Since the farm’s inception, Smith has found many ways to enhance the operation and make it more interesting for the groups and visitors who want to stop by, including hosting numerous festivals and events on the property. Visitors love to pet the six-foot-long sturgeon in the sturgeon petting zoo; handle aquatic critters like crawfish, turtles and salamanders; or feed the trout in the farm’s 35-foot-deep outside tanks. 

Besides trout, the farm produces 27 other types of fish, including pond-stocking varieties like perch, bluegill, catfish, minnows, snails, goldfish and koi. It also grows water plants like lilies, lotus and water iris. Those plants help purify the water that is a byproduct of fish farming. The farm also has about nine acres of demonstration gardens for wildflowers to encourage the natural diversity of insects and pollinators on the farm.

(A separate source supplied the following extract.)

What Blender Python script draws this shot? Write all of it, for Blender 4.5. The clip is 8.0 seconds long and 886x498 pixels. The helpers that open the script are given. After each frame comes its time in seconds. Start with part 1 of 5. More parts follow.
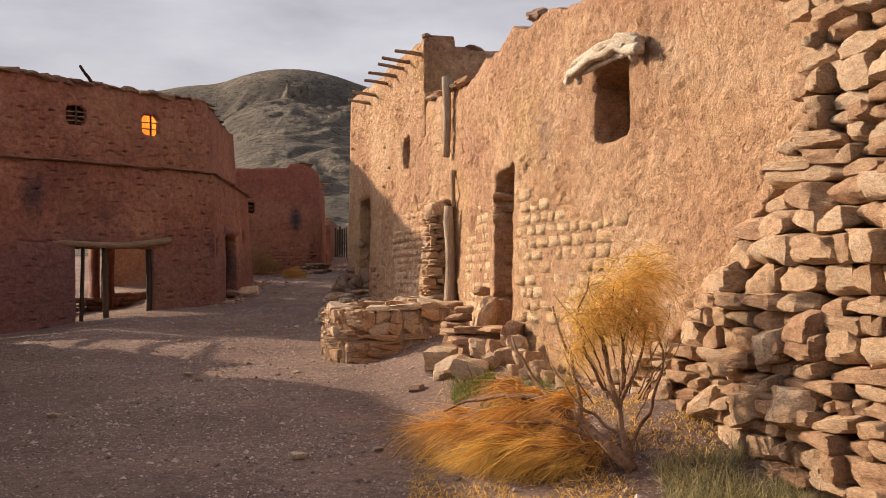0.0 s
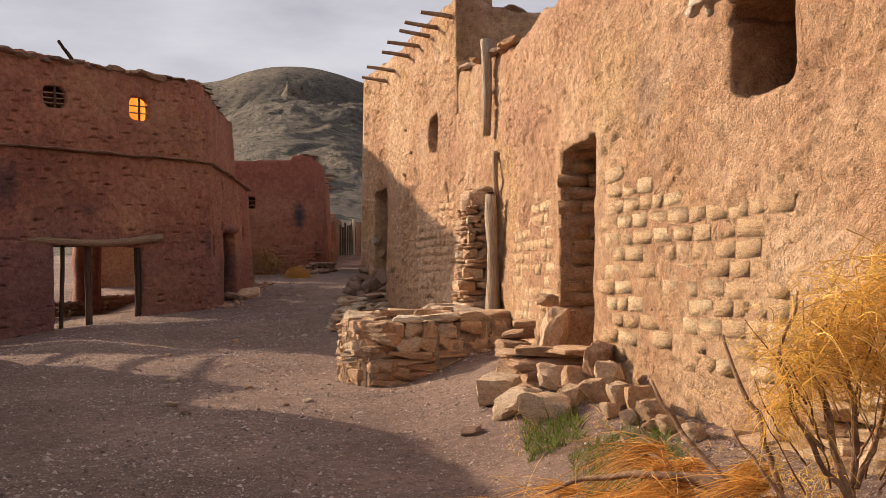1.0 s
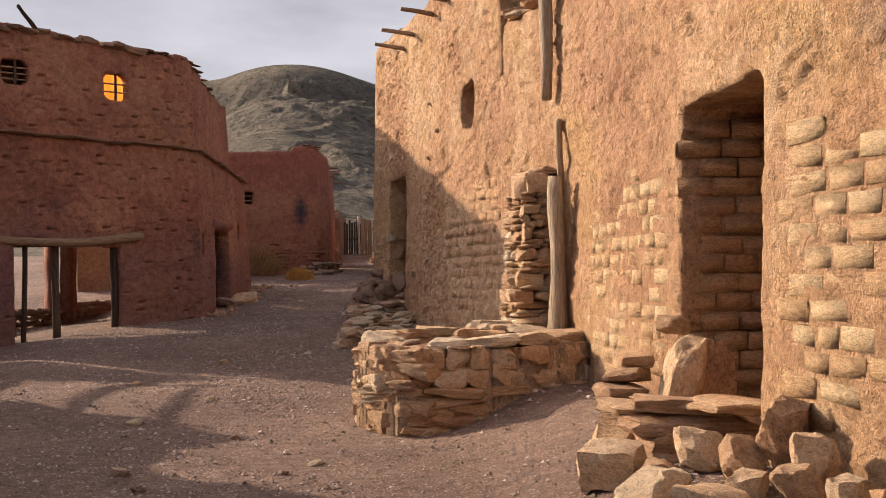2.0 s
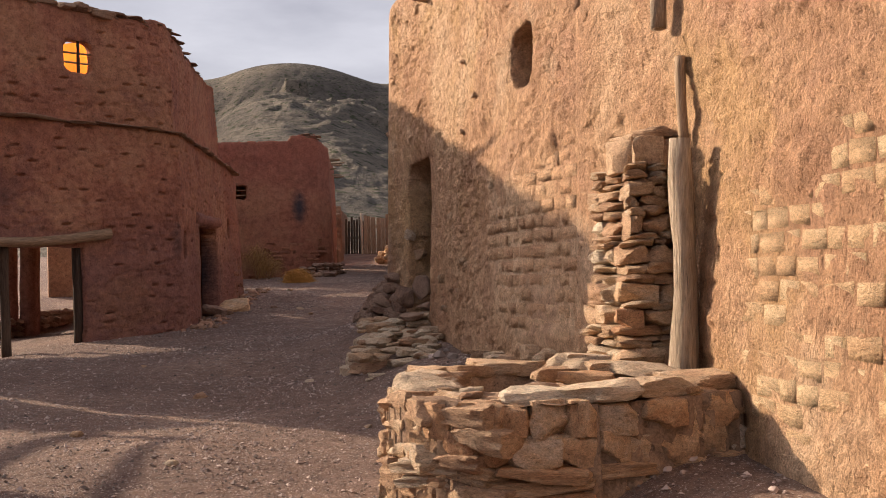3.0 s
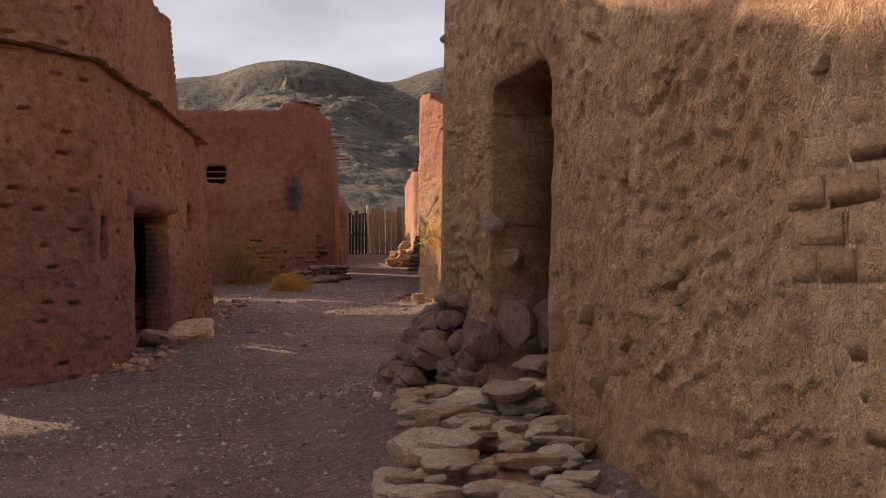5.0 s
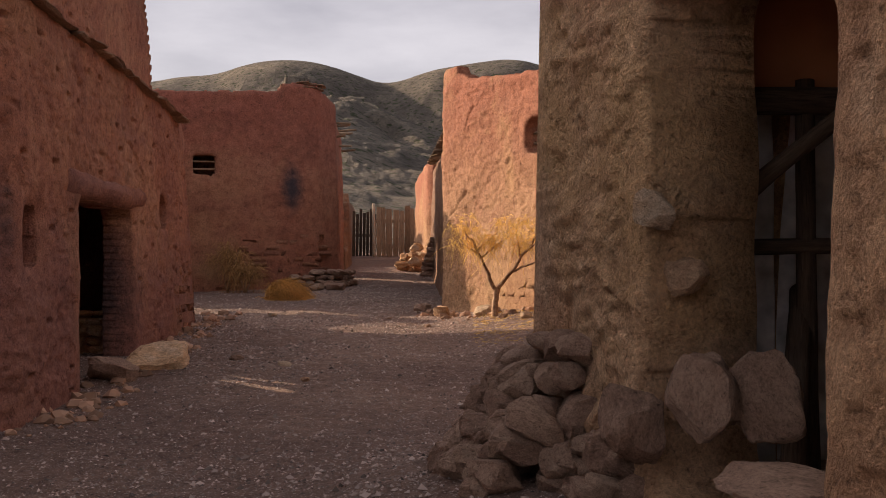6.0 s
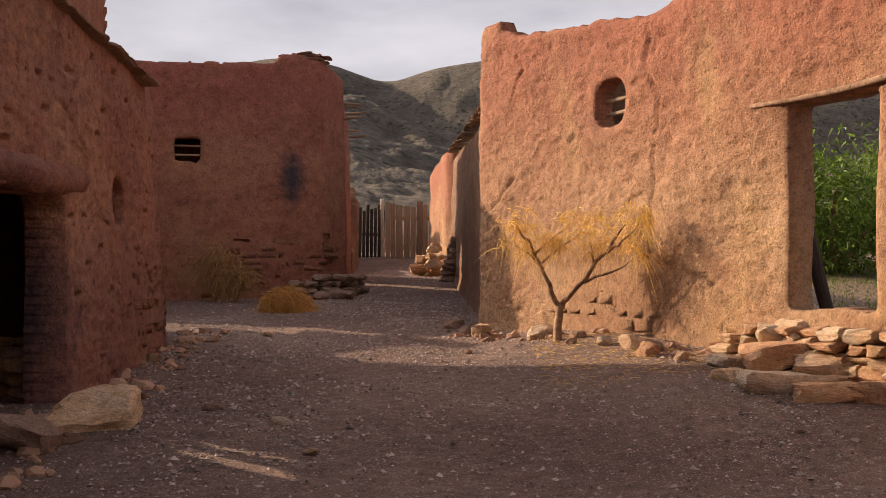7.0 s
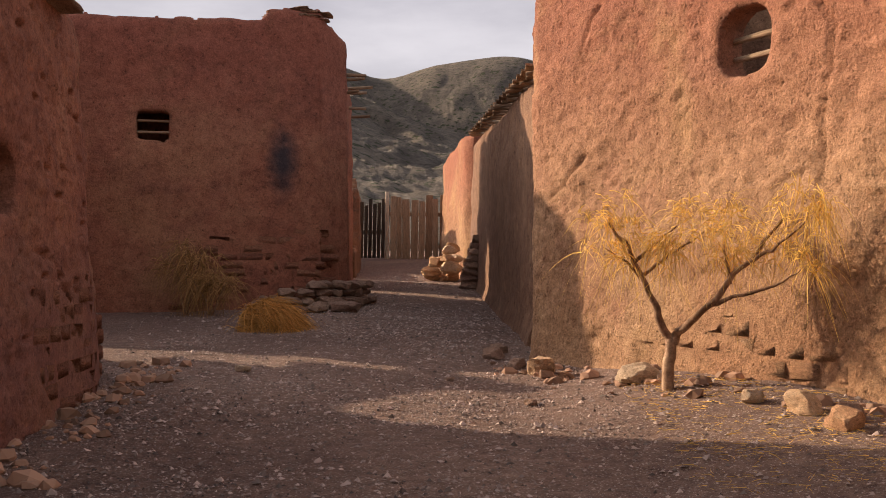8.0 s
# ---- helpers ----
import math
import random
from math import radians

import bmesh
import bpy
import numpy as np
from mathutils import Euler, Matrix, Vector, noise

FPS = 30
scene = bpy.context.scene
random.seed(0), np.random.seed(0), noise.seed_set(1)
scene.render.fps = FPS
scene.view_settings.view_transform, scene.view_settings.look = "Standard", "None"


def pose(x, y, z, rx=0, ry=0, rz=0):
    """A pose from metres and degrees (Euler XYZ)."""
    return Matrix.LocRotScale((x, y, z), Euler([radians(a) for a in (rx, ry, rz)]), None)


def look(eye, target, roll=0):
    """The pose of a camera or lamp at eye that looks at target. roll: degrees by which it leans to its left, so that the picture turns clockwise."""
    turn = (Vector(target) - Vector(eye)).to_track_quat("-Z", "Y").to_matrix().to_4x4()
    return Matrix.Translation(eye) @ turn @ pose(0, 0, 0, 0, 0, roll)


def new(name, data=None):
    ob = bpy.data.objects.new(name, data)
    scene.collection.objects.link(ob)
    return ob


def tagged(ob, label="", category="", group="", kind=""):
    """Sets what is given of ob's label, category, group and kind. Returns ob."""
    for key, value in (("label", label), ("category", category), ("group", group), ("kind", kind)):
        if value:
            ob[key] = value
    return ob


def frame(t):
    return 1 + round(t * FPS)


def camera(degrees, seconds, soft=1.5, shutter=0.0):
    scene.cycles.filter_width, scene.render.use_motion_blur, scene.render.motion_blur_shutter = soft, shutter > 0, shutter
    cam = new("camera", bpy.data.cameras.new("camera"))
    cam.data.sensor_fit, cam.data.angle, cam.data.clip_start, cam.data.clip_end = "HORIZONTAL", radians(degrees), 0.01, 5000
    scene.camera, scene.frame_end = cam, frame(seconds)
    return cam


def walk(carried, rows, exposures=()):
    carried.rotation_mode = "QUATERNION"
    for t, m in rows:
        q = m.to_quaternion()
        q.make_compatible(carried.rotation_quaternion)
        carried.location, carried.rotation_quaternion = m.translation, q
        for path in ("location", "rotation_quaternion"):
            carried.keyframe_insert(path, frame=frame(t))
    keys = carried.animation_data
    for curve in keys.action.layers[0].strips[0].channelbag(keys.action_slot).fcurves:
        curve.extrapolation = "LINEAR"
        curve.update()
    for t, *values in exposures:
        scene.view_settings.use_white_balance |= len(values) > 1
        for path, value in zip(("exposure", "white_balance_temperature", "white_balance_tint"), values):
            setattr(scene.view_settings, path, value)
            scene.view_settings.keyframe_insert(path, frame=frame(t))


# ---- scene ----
cam = camera(43.0, 8.0, soft=0.8)
PATH = [
    (0, (0.344, 1.677, 1.246), (0.299, 3.676, 1.301), -0.5),
    (0.5, (0.017, 3.264, 1.288), (-0.028, 5.263, 1.34), -0.6),
    (1, (-0.28, 4.886, 1.335), (-0.326, 6.884, 1.386), -0.6),
    (1.5, (-0.564, 6.732, 1.395), (-0.612, 8.731, 1.444), -0.7),
    (3, (-1.437, 12.424, 1.557), (-1.483, 14.423, 1.602), -1.1),
    (3.5, (-1.704, 14.437, 1.605), (-1.75, 16.436, 1.648), -1.2),
    (4, (-1.96, 16.47, 1.655), (-2.007, 18.469, 1.697), -1.2),
    (5.5, (-2.808, 22.518, 1.803), (-2.85, 24.517, 1.85), -0.2),
    (6, (-3.124, 24.427, 1.87), (-3.165, 26.426, 1.918), -0.1),
    (6.5, (-3.448, 26.489, 1.944), (-3.489, 28.488, 1.991), 0.0),
    (7, (-3.761, 28.502, 2.01), (-3.801, 30.501, 2.057), 0.1),
    (7.5, (-4.075, 30.61, 2.068), (-4.111, 32.609, 2.115), 0.3),
    (8, (-4.321, 32.718, 2.155), (-4.354, 34.717, 2.199), 0.4),
]
EXPOSURE = [(0.0, 0.60, 6600, 10), (1.5, 0.66, 6560, 10), (3.0, 0.70, 6380, 10), (4.0, 0.76, 6340, 10), (5.5, 0.66, 6620, 12), (6.5, 0.72, 6720, 12), (8.0, 0.74, 6720, 12)]
walk(cam, [(t, look(eye, target, roll)) for t, eye, target, roll in PATH], EXPOSURE)

# ---------------------------------------------------------------- light
SUN_AZ, SUN_EL = radians(32.0), radians(20.5)
SUN = Vector((-math.cos(SUN_AZ) * math.cos(SUN_EL), math.sin(SUN_AZ) * math.cos(SUN_EL), math.sin(SUN_EL)))
sun = new("sun", bpy.data.lights.new("sun", "SUN"))
sun.data.energy, sun.data.angle, sun.data.color = 4.7, radians(0.6), (1.0, 0.77, 0.55)
sun.matrix_world = look(SUN * 60, (0, 0, 0))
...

“I understand how diversity is a real strength in an ecosystem,” Smith said. “In the last three years of doing this, we have had zero need for spray. When you keep the native populations of many species of insects and spiders, the trouble insects can’t get a foothold.”

Groups can tour the fish hatchery, the gardens and the ponds, learning more about their symbiotic relationships. 

fwfarms.com

Cranberry Highway

Wisconsin Rapids, Wisconsin

Farmers have been harvesting cranberries in Wisconsin for generations, several of them since the mid-1800s. Groups wanting to sample everything cranberry should take a trip along the Cranberry Highway, a 50-mile stretch that takes visitors past cranberry beds. Groups can start in either Wisconsin Rapids or Warrens, visit the Wisconsin Cranberry Discovery Center and schedule a guided tour of a local cranberry operation. 

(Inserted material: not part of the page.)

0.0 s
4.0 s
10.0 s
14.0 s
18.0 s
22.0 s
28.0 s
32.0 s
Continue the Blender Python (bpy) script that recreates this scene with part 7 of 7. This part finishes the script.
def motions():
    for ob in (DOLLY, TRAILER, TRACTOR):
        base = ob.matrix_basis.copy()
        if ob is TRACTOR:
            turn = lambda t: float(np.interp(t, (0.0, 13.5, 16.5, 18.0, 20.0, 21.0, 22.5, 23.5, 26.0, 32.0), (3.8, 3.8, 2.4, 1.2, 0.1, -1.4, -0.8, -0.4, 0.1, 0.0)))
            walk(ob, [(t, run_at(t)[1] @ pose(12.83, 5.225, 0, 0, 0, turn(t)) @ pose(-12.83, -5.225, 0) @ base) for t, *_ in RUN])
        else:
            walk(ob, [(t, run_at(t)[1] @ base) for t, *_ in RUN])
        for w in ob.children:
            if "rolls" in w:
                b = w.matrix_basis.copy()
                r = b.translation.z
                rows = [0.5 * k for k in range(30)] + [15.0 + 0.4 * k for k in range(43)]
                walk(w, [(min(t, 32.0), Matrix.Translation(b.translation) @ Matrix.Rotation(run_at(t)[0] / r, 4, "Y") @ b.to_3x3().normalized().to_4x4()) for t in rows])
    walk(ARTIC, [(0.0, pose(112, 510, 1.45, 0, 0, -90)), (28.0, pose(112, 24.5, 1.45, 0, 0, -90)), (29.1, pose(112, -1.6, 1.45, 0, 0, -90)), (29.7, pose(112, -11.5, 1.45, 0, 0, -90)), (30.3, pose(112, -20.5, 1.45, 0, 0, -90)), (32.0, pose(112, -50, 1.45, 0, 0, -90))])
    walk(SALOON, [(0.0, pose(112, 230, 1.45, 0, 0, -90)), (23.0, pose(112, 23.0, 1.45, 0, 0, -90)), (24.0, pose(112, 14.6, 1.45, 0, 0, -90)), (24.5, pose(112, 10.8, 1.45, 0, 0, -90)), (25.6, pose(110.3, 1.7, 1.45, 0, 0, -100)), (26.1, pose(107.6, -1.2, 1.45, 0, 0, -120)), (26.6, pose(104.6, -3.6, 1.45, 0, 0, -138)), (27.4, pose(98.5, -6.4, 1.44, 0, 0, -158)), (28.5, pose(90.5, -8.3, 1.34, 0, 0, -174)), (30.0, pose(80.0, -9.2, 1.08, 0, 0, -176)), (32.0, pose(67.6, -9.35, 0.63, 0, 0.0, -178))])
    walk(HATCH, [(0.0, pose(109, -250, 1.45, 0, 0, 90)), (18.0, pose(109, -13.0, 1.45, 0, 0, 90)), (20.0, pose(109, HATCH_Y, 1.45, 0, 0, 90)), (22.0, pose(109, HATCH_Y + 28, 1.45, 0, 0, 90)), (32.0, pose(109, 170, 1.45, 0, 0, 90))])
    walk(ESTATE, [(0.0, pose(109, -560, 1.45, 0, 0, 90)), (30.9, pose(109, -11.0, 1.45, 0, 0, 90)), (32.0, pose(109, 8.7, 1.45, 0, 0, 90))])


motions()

Native cranberries love the area’s sandy, acidic soil. Visitors can learn more about how the tart red fruit is grown and harvested by visiting the Discovery Center. A video there shows how cranberries are planted, nurtured and grown and then harvested during the first three weeks of October. After visiting the museum, visitors can drive around a smaller cranberry loop in Warrens past cranberry marshes and a farm that grows aronia, a superfruit like cranberries that is high in antioxidants and grows on bushes about the same size as blueberry bushes. The Warrens Cranberry Festival, which draws 130,000 people over three days each September, is another great time for groups to visit.

Groups that want to see a marsh can set up a tour of Wetherby Cranberry Company, a third-generation family farm. Nodji VanWychen, who owns the farm with her husband, Jim, will step on a tour bus and give a 90-minute guided tour showing visitors the harvest, giving them the chance to walk down into a dry cranberry bed to see how the vines grow and then showing them through the packing and receiving facility.